Feature #4233
Updated by Tom Clegg about 10 years ago
Scope of this story:
* A graph appears on the log tab of a job that is running or queued.
** When a websocket message arrives with a "stderr" log entry, in addition to appending the text the existing log viewer window, split the log text into lines (there can be multiple lines per log entry), grep for "crunchstat:" lines, and update the graph accordingly.
** For now, ignore everything the cumulative stats (before the "--" delimiter) and just graph the "interval" stats.
** Each log line is expected to have a numeric task identifier, T (it's "0" for the first task).
** Each crunchstat sample is expected to have the format "crunchstat: L X1 L1 X2 L2 ... -- interval Dt seconds D1 L1 D2 L2 ..." where L* are labels and D* are deltas.
** Each crunchstat sample should be rendered on the graph as a data point @(T, sum(Dx)/Dt)@. The legend for the series should be "L". The tooltip for the data point should list the individual D1 L1 etc. ("123 tx / 345 rx"), as well as sum(Dx)/Dt, the task id T ("task 0"), and the label L ("net:eth0").

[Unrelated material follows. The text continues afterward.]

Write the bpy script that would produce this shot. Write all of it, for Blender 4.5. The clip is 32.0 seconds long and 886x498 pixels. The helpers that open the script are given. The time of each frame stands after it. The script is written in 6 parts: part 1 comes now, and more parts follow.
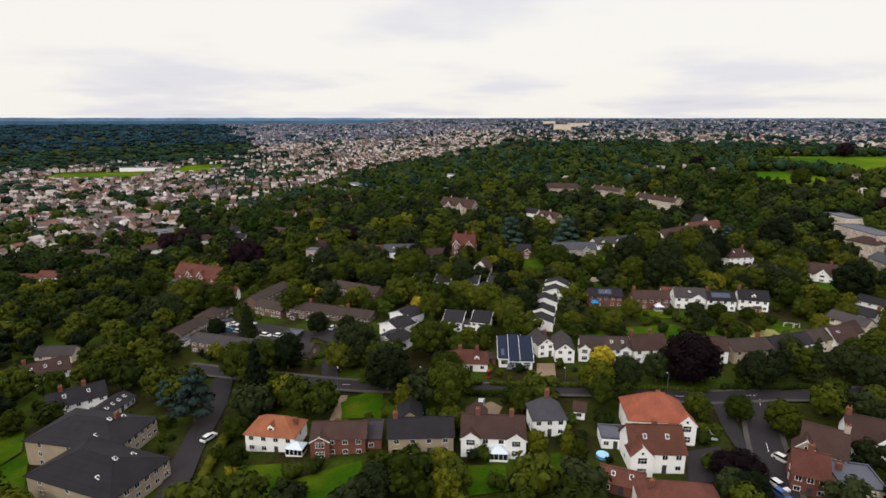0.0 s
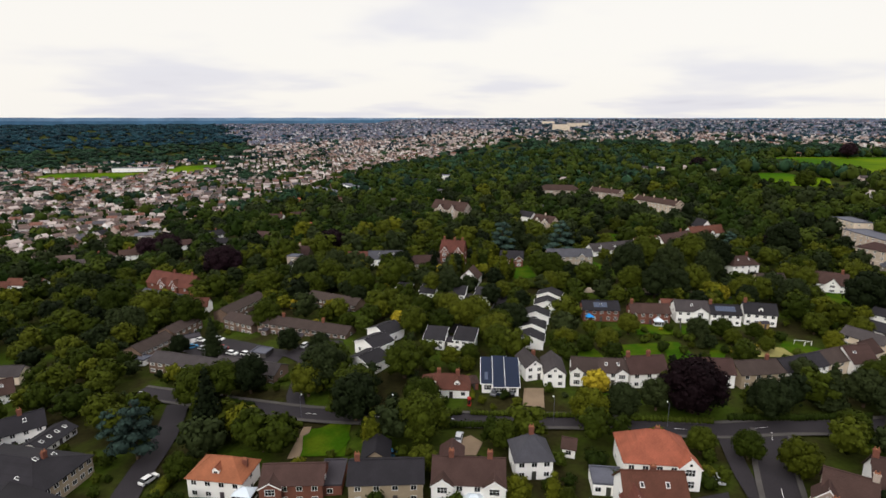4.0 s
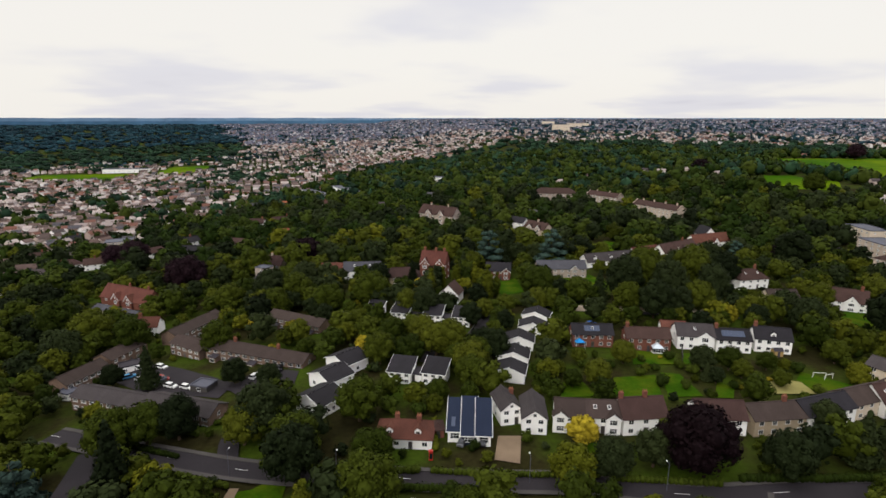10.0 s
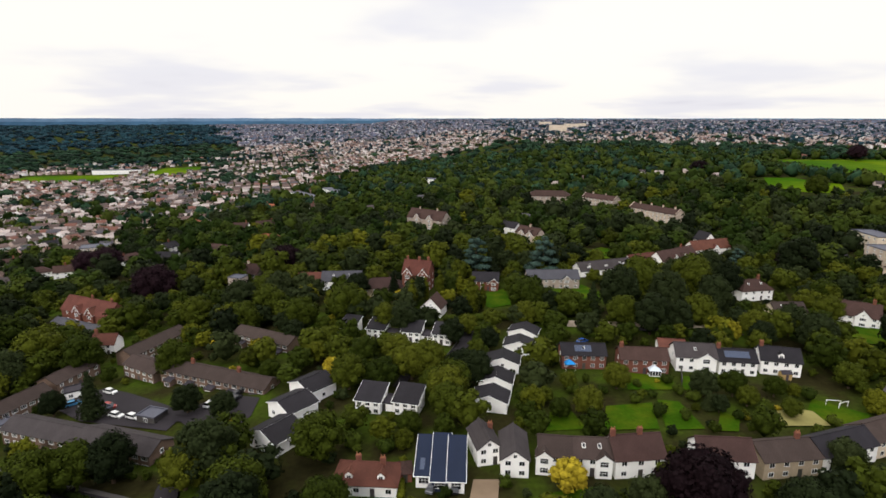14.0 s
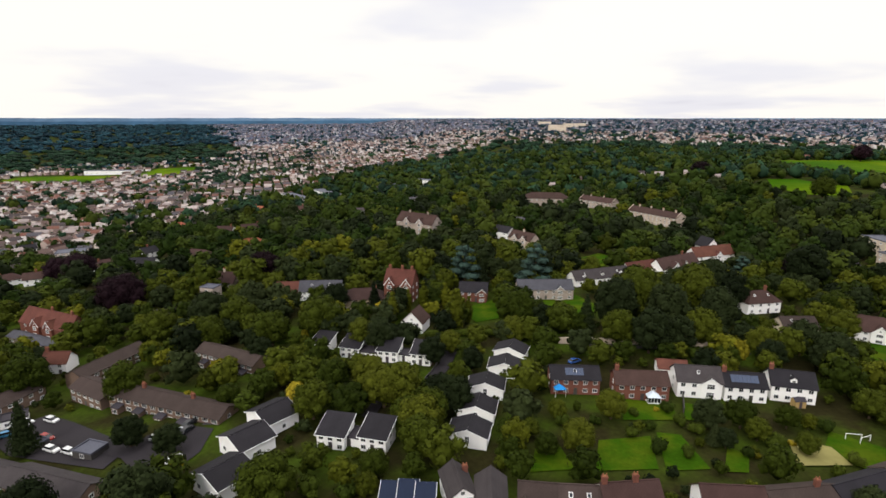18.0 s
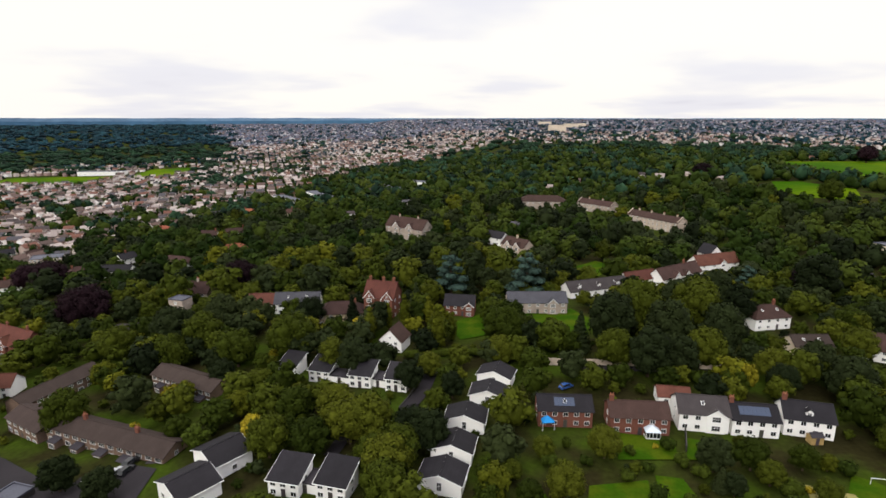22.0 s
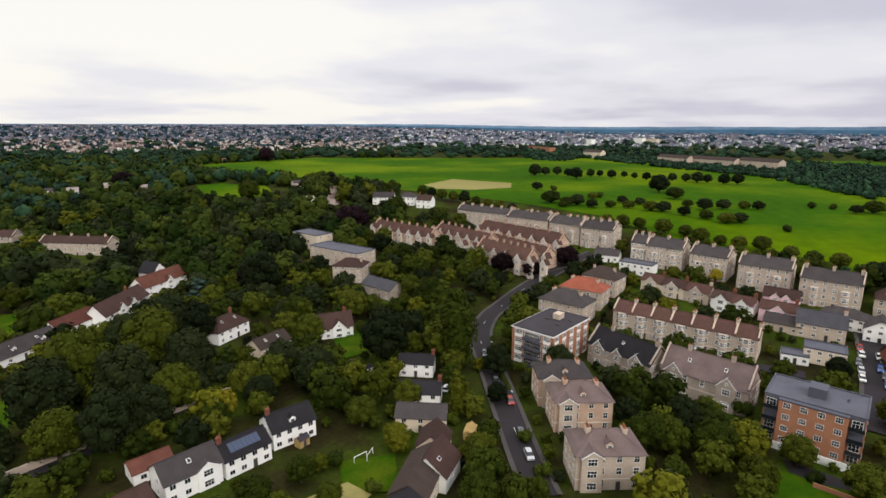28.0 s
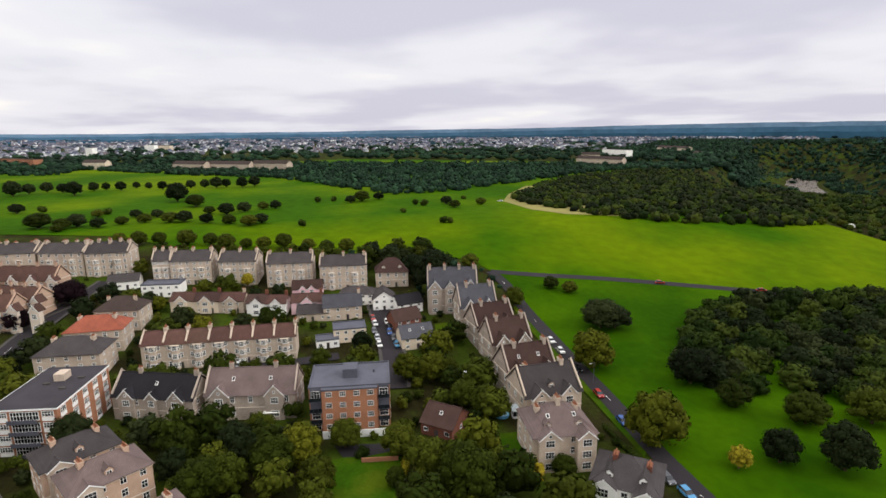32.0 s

** The graph should have a scale of ~1 pixel per second on the X axis: this will show 10-20 minutes of activity. Older activity will scroll off the left edge. For now, there's no need to support scrolling to see older data points, unless of course this turns out to be trivial to implement.
** Ignore lines with no @" -- interval "@.
** Probably best to use Morris. Existing example in @app/assets/javascripts/keep_disks.js.coffee@
* Provide a test helper (in apps/workbench/lib?) that replays crunch job logs.
** Accept arguments: path to plain text file, speed multiplier, optional job UUID.
** Read log messages from the specified file.
** Parse the timestamps.
** Replace the job UUID in the text file with the job UUID specified by the caller, if any.
** Copy the modified log entry into the Logs table using @Log.create()@.
** Introduce delays between log messages such that the logs are replayed faster (by the given speed multiplier) than suggested by the timestamps in the text file. If the speed multiplier given is zero or negative, don't delay at all.
** Do not modify the timestamps in the log text, though. The log record itself will have a current timestamp which will disagree with the text, but that should be fine.
** Raise an exception if RAILS_ENV is not "test" or "development".
** Make a rake task so the helper can be invoked from the command line as @"rake replaylog log.txt 2.0"@.
** Note on the [[Hacking Workbench]] wiki page how to use the helper to inject logs while hacking the graphing code (or the text log viewer, for that matter).
* A test case uses the helper to inject logs and confirm that the graph gets updated as a result.
** Add a real log file (or an excerpt of one) to the source tree for use in tests. (Check with Abram / science team for a good public example that has multiple concurrent tasks and some periods of interesting activity.)
Future work will likely include:
* Graph stats from multiple jobs at once (e.g., on the "show pipeline" page, when more than one job in the pipeline is running)
* View historical logs (the data will come from plain text, not websockets)
* Restrict the series to a subset of tasks or statistics (for now, a job with many concurrent tasks will have too much data to digest, although "near zero" and "not near zero" should still be possible to distinguish, which is usually the first question).
* Group the statistics by node.
* Group the statistics by label (e.g., total CPU load across all running tasks).